Structural and derived mechanical properties of the Zn₈R₄ tubes. (n.s. = negative stain measurements)

	Class I	Class II	Class III
Width (n.s.) (nm)	48 ± 3	20 ± 2	68 ± 4
Width (cryo) (nm)	25 ± 2	15± 1	46 ± 3
Persistence length (n.s.) (μm)	28.2 ± 0.3	15.1 ± 0.3	64.5 ± 1.1
Persistence length (cryo) (μm)	16.4 ± 0.2	8.8 ± 0.4	17.8 ± 0.4
Estimated Young’s modulus (n.s.) (MPa)	1.4	15	1.1
Estimated Young’s modulus (cryo) (MPa)	0.8	25	0.3

In conclusion, we have demonstrated the implementation of metal coordination chemistry to generate multiple well-defined, nanoscale architectures with different structural/mechanical properties from a single, designed protein building block. Typically, protein design approaches have aimed to construct singular structural targets that represent the thermodynamically most favored molecular arrangement formed under equilibrium conditions.
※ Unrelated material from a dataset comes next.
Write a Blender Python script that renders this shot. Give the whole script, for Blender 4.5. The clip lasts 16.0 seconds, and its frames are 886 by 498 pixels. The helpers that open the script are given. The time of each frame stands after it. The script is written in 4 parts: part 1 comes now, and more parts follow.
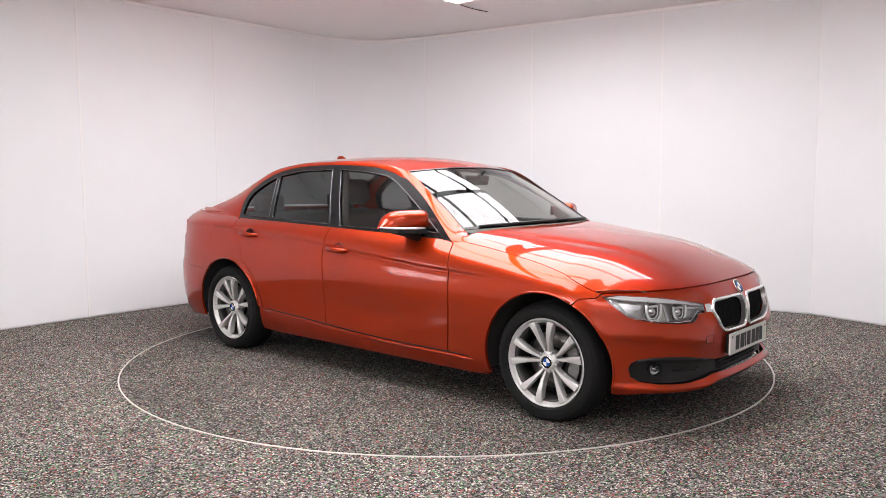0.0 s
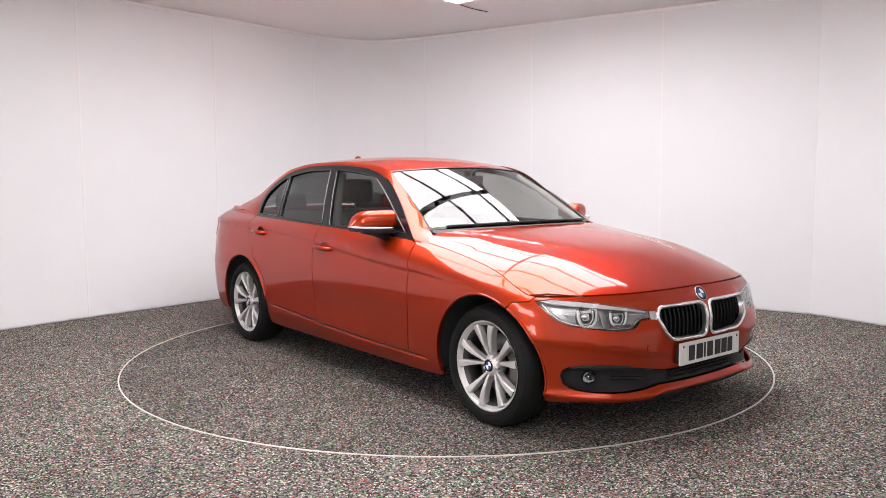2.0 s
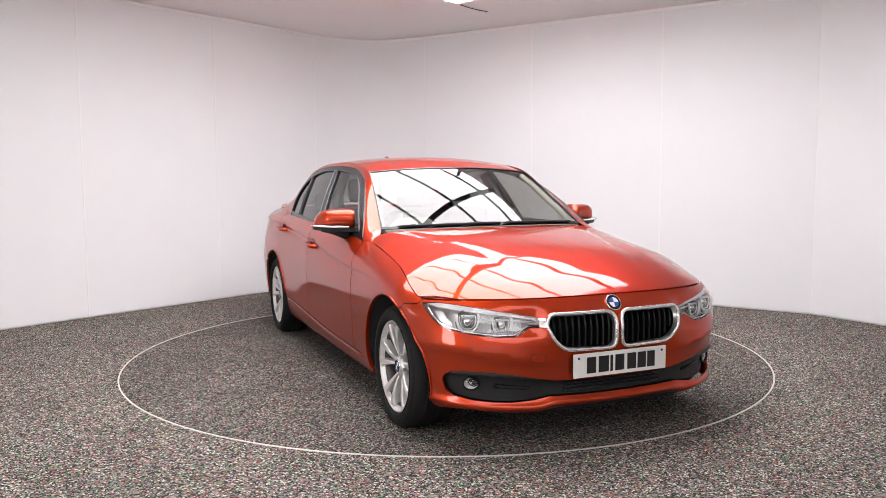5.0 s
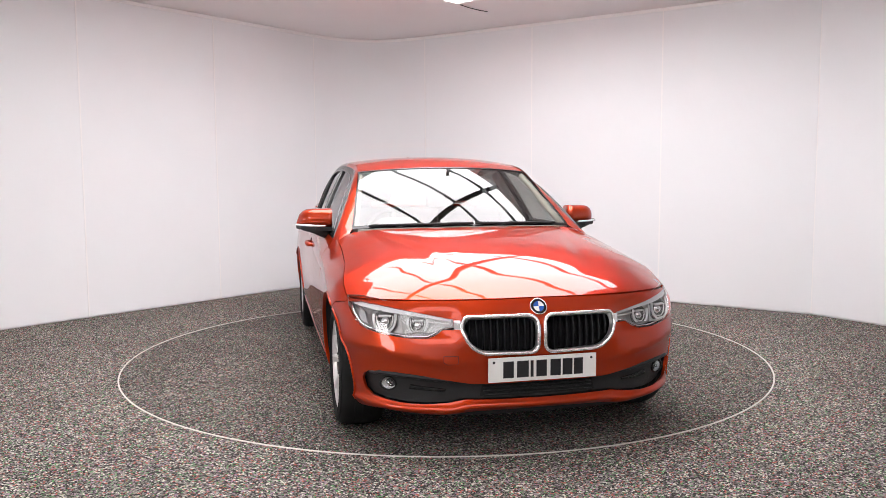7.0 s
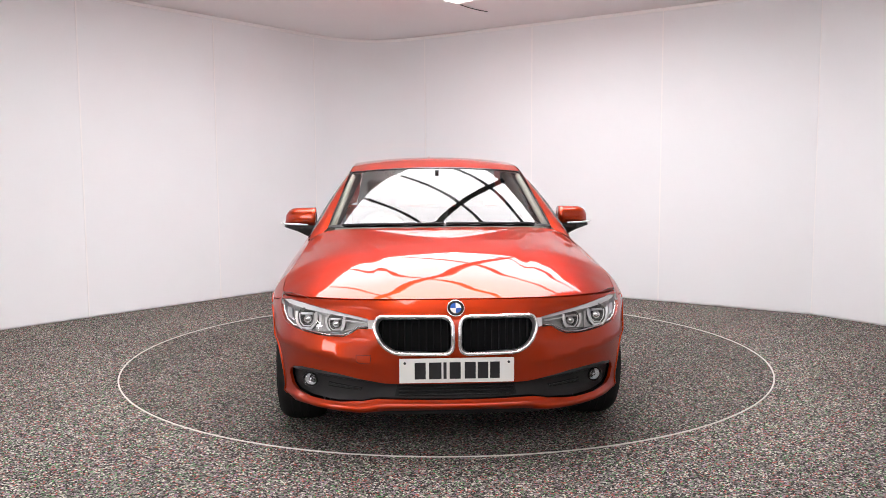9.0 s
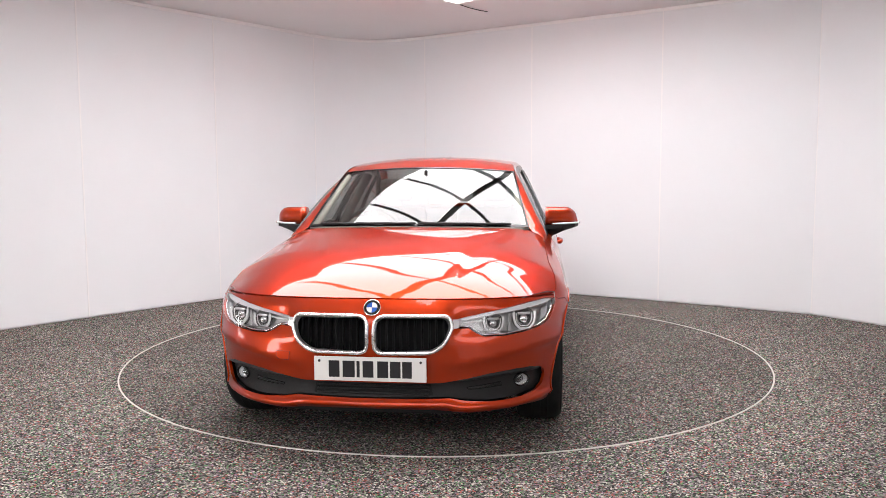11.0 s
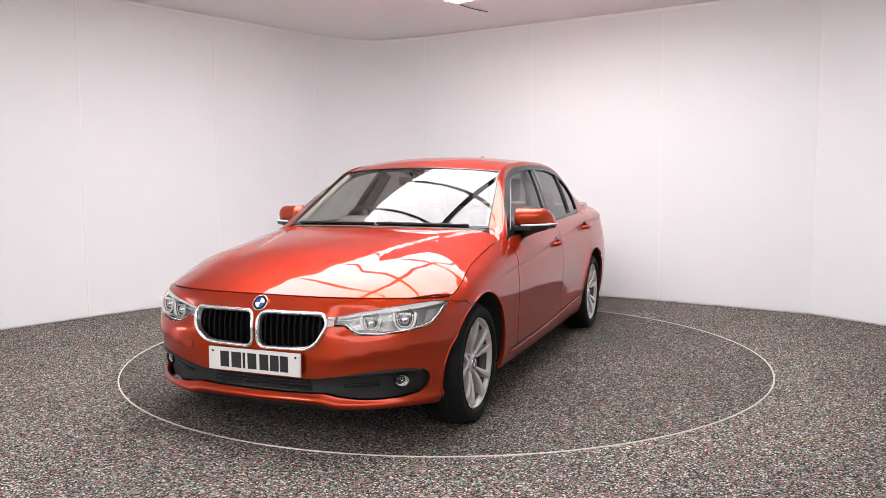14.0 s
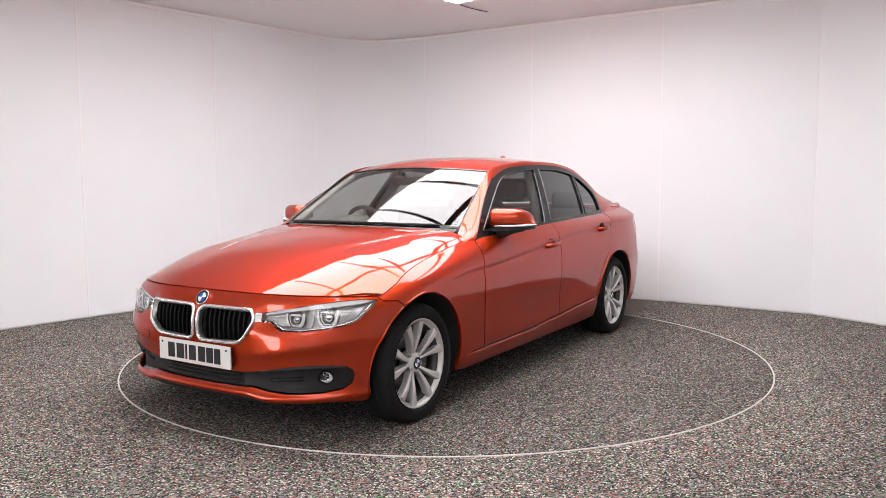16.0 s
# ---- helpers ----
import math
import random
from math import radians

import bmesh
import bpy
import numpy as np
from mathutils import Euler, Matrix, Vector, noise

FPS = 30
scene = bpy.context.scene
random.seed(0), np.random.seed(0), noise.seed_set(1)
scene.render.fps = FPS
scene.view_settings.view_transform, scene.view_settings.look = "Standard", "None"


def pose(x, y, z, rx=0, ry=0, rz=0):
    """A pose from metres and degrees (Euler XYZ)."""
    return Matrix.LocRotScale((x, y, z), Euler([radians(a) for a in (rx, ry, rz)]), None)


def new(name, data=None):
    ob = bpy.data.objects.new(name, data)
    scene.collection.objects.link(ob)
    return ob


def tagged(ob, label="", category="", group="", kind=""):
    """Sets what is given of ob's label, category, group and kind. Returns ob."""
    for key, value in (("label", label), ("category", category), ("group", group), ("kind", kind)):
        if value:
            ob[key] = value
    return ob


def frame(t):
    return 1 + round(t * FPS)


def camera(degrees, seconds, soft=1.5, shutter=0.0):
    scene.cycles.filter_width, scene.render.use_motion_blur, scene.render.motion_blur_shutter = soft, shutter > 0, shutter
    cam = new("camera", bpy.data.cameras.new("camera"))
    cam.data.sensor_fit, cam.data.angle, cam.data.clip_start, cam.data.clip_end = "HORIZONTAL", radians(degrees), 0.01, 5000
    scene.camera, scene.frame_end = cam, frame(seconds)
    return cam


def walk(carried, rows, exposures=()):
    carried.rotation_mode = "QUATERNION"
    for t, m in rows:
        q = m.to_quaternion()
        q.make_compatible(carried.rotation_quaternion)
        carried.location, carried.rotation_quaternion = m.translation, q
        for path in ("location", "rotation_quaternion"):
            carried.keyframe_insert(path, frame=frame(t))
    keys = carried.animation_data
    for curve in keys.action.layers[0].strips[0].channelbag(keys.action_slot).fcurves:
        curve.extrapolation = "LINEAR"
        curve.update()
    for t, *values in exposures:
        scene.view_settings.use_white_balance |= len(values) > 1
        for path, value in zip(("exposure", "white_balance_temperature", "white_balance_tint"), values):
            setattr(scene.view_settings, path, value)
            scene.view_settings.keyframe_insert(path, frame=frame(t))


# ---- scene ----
# Camera: stands still on a tripod in front of the turntable
EYE = (0.0, -5.758, 1.270)
cam = camera(58.34, 16.0, soft=0.85)
CAM_POSE = pose(*EYE, 90 - 5.131, 0, 0.1655) @ pose(0, 0, 0, 0, 0, -0.2865)
walk(cam, [(0.0, CAM_POSE), (16.0, CAM_POSE)], exposures=[(0.0, 0.0), (16.0, 0.0)])

# World: dim neutral ambient outside the closed room
world = bpy.data.worlds.new("world")
scene.world = world
world.use_nodes = True
world.node_tree.nodes["Background"].inputs[0].default_value = (0.8, 0.8, 0.8, 1)
world.node_tree.nodes["Background"].inputs[1].default_value = 0.05
LIGHT_POWER = 8.9      # strength of the luminous ceiling panels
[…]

This scenario contrasts with many biological self-assembly processes that proceed under non-equilibrium conditions and may yield different structural outcomes based on the environmental conditions or energy input.² In analogy to such natural, non-equilibrium processes, our study shows that it is possible to kinetically dictate protein self-assembly through the use of externally tunable inter-molecular interactions such as metal coordination.